> _RECORDED DATA_
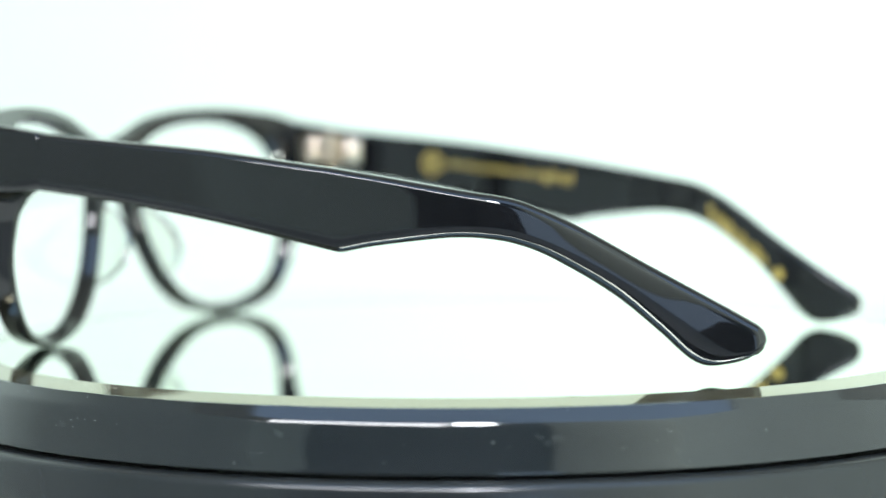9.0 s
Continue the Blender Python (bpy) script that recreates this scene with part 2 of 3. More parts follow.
# opening of one eye and the outline round it, each from the nose side over the top, in mm (s, z)
APERTURE = ((9.2, 30.3), (10.4, 33.9), (13.4, 37.0), (18.2, 39.0), (26.8, 40.8), (35.3, 41.4), (43.7, 41.1), (51.2, 39.4), (56.1, 36.6), (59.1, 32.1), (60.1, 26.0),
            (59.6, 18.9), (58.5, 13.8), (56.0, 9.2), (51.5, 5.2), (44.2, 2.9), (37.6, 2.4), (31.0, 3.0), (24.0, 5.6), (17.8, 10.4), (13.2, 16.5), (10.2, 23.4))
OUTLINE = ((0.0, 33.5), (0.0, 37.6), (8.6, 39.3), (18.0, 42.5), (26.8, 44.0), (35.3, 44.5), (43.7, 44.5), (53.0, 43.9), (62.0, 42.8), (77.9, 39.9), (77.9, 35.0),
           (77.9, 30.15), (71.8, 29.95), (66.8, 29.0), (63.9, 25.6), (62.4, 20.7), (61.4, 15.6), (59.6, 10.2), (55.4, 5.0), (49.0, 1.9), (39.0, 0.15), (29.5, 1.0), (22.0, 3.4),
           (15.2, 8.6), (9.6, 17.0), (6.4, 23.6), (3.6, 28.0), (0.0, 29.3))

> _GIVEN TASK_
Reproduce the lines word for word, starting at the one holding "Continue the Blender" and ending at the final line of the material above.

> _ANSWER TO THIS TASK_
Continue the Blender Python (bpy) script that recreates this scene with part 2 of 3. More parts follow.
# opening of one eye and the outline round it, each from the nose side over the top, in mm (s, z)
APERTURE = ((9.2, 30.3), (10.4, 33.9), (13.4, 37.0), (18.2, 39.0), (26.8, 40.8), (35.3, 41.4), (43.7, 41.1), (51.2, 39.4), (56.1, 36.6), (59.1, 32.1), (60.1, 26.0),
            (59.6, 18.9), (58.5, 13.8), (56.0, 9.2), (51.5, 5.2), (44.2, 2.9), (37.6, 2.4), (31.0, 3.0), (24.0, 5.6), (17.8, 10.4), (13.2, 16.5), (10.2, 23.4))
OUTLINE = ((0.0, 33.5), (0.0, 37.6), (8.6, 39.3), (18.0, 42.5), (26.8, 44.0), (35.3, 44.5), (43.7, 44.5), (53.0, 43.9), (62.0, 42.8), (77.9, 39.9), (77.9, 35.0),
           (77.9, 30.15), (71.8, 29.95), (66.8, 29.0), (63.9, 25.6), (62.4, 20.7), (61.4, 15.6), (59.6, 10.2), (55.4, 5.0), (49.0, 1.9), (39.0, 0.15), (29.5, 1.0), (22.0, 3.4),
           (15.2, 8.6), (9.6, 17.0), (6.4, 23.6), (3.6, 28.0), (0.0, 29.3))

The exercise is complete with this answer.